Equity Analysis /
Sri Lanka

Ceylon Cold Stores: CEYLON COLD STORES: Initiation – growth driven by capacity and penetration

    Tellimer Research
    17 August 2017
    Published byTellimer Research
    We initiate coverage with a BUY rating and 19% ETR. Ceylon Cold Stores (CCS) is a mix of branded consumer foods (soft drinks and frozen desserts, 67% of FY17 EBIT) and supermarket retail (33%). In our view, CCS’s current share price does not sufficiently reflect the growth driven by capacity expansion and penetration gains.
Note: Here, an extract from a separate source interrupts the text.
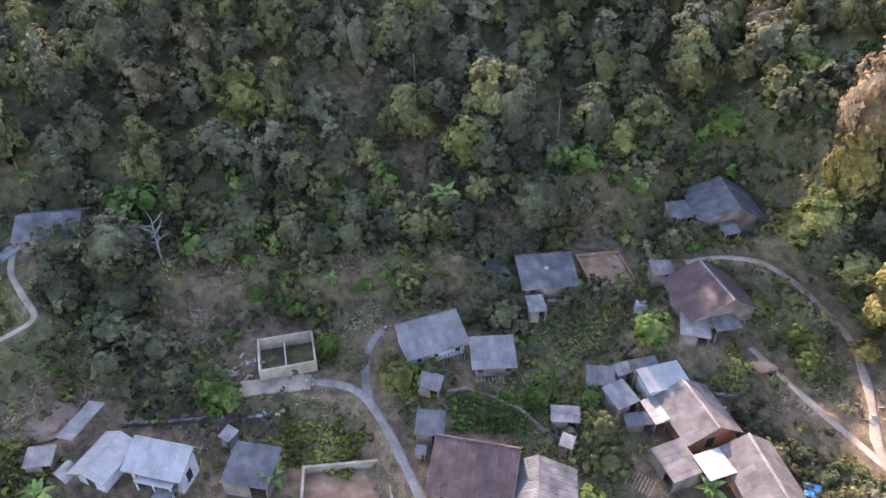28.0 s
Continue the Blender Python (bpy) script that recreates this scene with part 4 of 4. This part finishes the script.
SPUR_TREES = [
    (-38.6, 118.3, 25, 13, "brown", "cone"),
    (-30.4, 122.0, 22, 10.5, "brown", "cone"),
    (-38.2, 112.0, 15, 8.5, "yellow", "cone"),
    (-33.5, 116.0, 11, 8, "olive", "round"),
    (-28.0, 117.5, 11, 8, "grey", "round"),
    (-24.5, 121.5, 10, 8, "dark", "round"),
    (-30.5, 112.0, 9, 8, "dark", "round"),
    (-25.5, 112.5, 8, 7, "olive", "round"),
    (-42.5, 122.0, 12, 8, "dark", "round"),
    (-37.4, 106.8, 10, 9, "gold", "round"),
    (-13.8, 131.9, 13, 9, "olive", "round"),
    (-6.2, 123.7, 11, 6.5, "dark", "cone"),
    (8.1, 121.3, 11, 10, "olive", "round"),
    (21.0, 128.5, 14, 5, "gold", "cone"),
    (-18.8, 99.4, 19, 13, "yellow", "round"),
    (-34.3, 104.3, 8, 7, "dark", "round"),
    (-10.8, 88.1, 6, 5, "olive", "round"),
    (-1.0, 84.7, 5, 5, "dark", "round"),
    (9.0, 95.0, 6.5, 7, "dark", "round"),
    (8.4, 90.6, 8, 7, "olive", "round"),
    (11.4, 89.8, 5, 6, "dark", "round"),
    (6.0, 86.0, 6, 5, "olive", "round"),
    (-27.4, 106.3, 6, 5, "dark", "round"),
    (-12.1, 118.6, 10, 7, "olive", "round"),
    (-5.4, 114.0, 9, 5, "dark", "cone"),
]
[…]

Our target price of LKR885 is based on a DCF with a WACC of 14.5%, terminal free cash flow growth of 8% and the following FY24f assumptions: soft drinks market of 450m ltrs (248m ltrs in FY17), soft drinks share of 40% (38% in FY17), frozen dessert market of 70m ltrs, (44m ltrs in FY17), frozen dessert share of 59% (56% in FY17), retail footprint of 209 stores (66 in FY17) and group EBITDA margin of 15.5% (12.7% in FY17). Our TP implies FY18f EV/EBITDA and P/E multiples of 12.2x and 22.0x versus peer averages of 19.0x and 32.7x.